Recorded data -
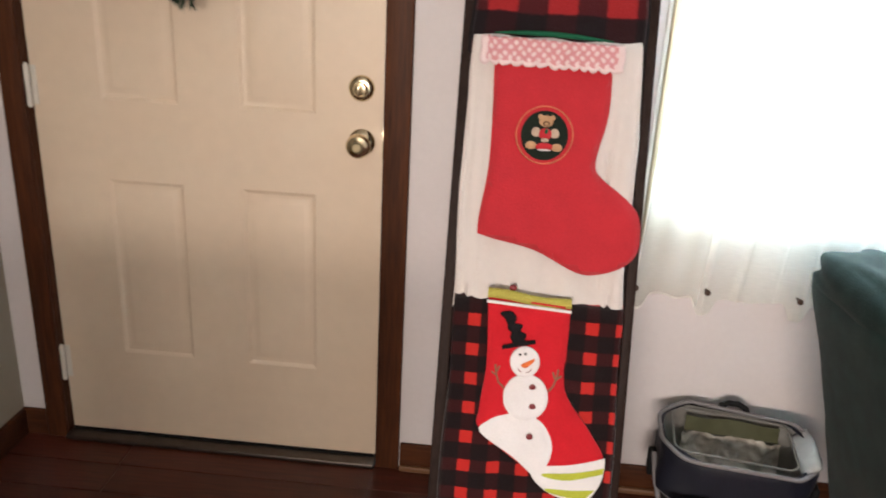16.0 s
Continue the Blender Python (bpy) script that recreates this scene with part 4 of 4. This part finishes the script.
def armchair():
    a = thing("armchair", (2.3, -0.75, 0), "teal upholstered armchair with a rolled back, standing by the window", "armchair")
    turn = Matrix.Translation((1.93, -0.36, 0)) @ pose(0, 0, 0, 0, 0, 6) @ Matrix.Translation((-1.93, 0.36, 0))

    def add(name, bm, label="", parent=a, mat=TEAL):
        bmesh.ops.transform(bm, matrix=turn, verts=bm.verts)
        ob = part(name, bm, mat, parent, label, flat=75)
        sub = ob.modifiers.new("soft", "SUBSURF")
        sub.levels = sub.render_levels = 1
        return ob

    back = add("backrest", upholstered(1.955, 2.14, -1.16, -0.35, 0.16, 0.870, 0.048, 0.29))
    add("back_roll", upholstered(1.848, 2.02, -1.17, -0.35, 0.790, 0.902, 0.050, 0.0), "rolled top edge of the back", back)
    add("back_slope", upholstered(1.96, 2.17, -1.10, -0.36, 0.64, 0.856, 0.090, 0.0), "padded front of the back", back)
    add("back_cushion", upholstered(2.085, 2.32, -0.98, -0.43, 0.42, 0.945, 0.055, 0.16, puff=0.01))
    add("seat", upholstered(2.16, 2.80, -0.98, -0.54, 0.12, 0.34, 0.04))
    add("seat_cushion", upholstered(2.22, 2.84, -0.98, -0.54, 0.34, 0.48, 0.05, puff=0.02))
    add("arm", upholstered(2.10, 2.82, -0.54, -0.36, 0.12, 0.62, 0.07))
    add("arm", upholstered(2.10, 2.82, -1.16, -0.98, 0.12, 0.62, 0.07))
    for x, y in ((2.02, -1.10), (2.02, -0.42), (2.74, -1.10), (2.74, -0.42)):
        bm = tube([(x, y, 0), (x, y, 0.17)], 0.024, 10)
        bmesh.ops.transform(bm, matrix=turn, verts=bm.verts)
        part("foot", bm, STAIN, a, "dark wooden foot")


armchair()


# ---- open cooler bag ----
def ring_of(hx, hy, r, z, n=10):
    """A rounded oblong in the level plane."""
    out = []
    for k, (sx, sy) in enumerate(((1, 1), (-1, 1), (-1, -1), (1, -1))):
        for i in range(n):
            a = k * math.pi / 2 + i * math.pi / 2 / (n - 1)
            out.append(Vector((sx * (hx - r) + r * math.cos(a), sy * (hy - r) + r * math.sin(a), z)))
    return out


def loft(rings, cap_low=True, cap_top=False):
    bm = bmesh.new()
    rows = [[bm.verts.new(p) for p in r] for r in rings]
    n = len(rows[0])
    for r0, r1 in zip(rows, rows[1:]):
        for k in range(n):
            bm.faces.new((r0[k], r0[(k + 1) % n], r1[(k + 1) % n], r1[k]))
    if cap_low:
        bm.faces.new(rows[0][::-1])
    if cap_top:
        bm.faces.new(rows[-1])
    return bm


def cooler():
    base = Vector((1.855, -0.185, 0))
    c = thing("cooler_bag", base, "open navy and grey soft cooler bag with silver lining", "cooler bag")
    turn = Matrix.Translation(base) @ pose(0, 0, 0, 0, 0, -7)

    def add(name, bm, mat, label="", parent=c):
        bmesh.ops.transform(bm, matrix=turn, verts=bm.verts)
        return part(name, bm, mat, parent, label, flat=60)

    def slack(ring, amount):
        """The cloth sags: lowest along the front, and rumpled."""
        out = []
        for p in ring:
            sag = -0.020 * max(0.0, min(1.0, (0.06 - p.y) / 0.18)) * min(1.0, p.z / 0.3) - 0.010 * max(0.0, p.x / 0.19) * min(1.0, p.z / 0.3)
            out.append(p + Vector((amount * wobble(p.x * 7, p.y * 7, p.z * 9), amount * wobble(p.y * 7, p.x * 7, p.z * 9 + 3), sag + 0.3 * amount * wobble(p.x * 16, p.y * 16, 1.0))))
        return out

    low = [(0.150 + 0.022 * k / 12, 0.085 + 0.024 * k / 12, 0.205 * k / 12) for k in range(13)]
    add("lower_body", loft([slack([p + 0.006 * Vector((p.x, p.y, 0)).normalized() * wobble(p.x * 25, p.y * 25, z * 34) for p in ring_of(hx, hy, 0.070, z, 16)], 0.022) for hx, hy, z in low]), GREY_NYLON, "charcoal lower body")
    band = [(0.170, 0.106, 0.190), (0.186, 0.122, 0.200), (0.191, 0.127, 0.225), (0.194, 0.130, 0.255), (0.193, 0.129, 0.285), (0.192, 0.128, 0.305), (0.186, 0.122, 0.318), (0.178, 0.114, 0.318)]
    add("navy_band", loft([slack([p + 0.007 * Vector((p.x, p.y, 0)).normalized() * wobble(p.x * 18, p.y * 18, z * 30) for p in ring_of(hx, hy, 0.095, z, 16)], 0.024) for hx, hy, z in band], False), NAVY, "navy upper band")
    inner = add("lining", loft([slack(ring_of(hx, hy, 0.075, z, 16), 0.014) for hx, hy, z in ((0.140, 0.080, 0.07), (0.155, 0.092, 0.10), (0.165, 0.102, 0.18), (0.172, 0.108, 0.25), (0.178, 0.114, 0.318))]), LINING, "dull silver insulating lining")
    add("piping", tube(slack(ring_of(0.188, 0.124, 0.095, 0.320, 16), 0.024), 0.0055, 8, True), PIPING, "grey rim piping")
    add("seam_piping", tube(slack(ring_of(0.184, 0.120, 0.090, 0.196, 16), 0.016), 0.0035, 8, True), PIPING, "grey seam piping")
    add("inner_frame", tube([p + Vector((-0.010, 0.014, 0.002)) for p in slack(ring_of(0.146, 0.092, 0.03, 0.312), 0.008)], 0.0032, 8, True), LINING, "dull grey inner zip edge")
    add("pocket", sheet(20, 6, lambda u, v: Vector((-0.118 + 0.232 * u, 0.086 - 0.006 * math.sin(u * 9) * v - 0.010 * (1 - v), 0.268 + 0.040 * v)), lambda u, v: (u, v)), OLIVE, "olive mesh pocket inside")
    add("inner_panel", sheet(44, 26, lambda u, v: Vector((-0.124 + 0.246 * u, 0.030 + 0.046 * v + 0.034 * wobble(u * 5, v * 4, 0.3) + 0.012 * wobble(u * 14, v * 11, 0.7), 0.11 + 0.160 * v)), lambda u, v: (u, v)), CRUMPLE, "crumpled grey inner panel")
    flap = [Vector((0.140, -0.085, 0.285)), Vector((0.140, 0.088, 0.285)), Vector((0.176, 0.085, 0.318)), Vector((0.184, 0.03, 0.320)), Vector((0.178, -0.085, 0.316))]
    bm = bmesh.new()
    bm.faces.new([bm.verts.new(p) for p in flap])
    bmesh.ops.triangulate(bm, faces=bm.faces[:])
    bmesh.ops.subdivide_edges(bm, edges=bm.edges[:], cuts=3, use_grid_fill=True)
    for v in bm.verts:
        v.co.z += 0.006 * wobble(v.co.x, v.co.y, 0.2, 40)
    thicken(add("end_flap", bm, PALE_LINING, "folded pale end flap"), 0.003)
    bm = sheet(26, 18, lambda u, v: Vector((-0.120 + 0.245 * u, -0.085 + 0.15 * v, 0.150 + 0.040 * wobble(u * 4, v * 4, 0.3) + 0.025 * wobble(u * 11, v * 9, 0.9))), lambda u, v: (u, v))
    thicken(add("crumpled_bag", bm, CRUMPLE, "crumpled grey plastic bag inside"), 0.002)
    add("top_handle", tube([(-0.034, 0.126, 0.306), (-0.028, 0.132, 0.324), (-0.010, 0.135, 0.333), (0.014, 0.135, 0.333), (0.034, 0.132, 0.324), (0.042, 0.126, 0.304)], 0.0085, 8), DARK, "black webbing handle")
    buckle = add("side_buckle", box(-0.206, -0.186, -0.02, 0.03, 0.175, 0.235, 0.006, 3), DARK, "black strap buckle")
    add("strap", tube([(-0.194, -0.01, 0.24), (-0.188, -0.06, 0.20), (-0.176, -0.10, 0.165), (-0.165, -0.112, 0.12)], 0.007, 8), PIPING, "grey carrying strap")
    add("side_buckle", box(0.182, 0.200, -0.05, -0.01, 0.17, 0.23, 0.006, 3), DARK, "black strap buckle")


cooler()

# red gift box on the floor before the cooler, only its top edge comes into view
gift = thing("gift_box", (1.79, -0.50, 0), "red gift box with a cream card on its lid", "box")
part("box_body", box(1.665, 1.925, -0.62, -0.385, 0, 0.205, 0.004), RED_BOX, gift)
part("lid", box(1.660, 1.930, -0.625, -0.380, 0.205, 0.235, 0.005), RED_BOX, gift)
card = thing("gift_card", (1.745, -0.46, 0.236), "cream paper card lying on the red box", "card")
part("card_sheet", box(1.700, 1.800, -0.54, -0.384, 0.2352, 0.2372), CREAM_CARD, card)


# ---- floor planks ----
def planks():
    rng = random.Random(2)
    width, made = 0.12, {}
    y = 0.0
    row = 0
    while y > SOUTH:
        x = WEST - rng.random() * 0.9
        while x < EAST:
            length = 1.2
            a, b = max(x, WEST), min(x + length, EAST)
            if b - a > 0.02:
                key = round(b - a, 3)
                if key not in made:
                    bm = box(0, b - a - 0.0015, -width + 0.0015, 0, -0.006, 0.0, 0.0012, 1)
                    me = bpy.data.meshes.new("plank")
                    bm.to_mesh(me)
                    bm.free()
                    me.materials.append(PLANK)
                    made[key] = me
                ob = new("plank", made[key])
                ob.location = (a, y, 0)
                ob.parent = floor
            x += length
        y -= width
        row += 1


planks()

Do this - Beginning with the line containing "Continue the Blender" and ending with the line containing "turn = Matrix.Translation((1.93, -0.36, 0))", extract those lines exactly from the listing above, and only those.

Solution to this problem -
Continue the Blender Python (bpy) script that recreates this scene with part 4 of 4. This part finishes the script.
def armchair():
    a = thing("armchair", (2.3, -0.75, 0), "teal upholstered armchair with a rolled back, standing by the window", "armchair")
    turn = Matrix.Translation((1.93, -0.36, 0)) @ pose(0, 0, 0, 0, 0, 6) @ Matrix.Translation((-1.93, 0.36, 0))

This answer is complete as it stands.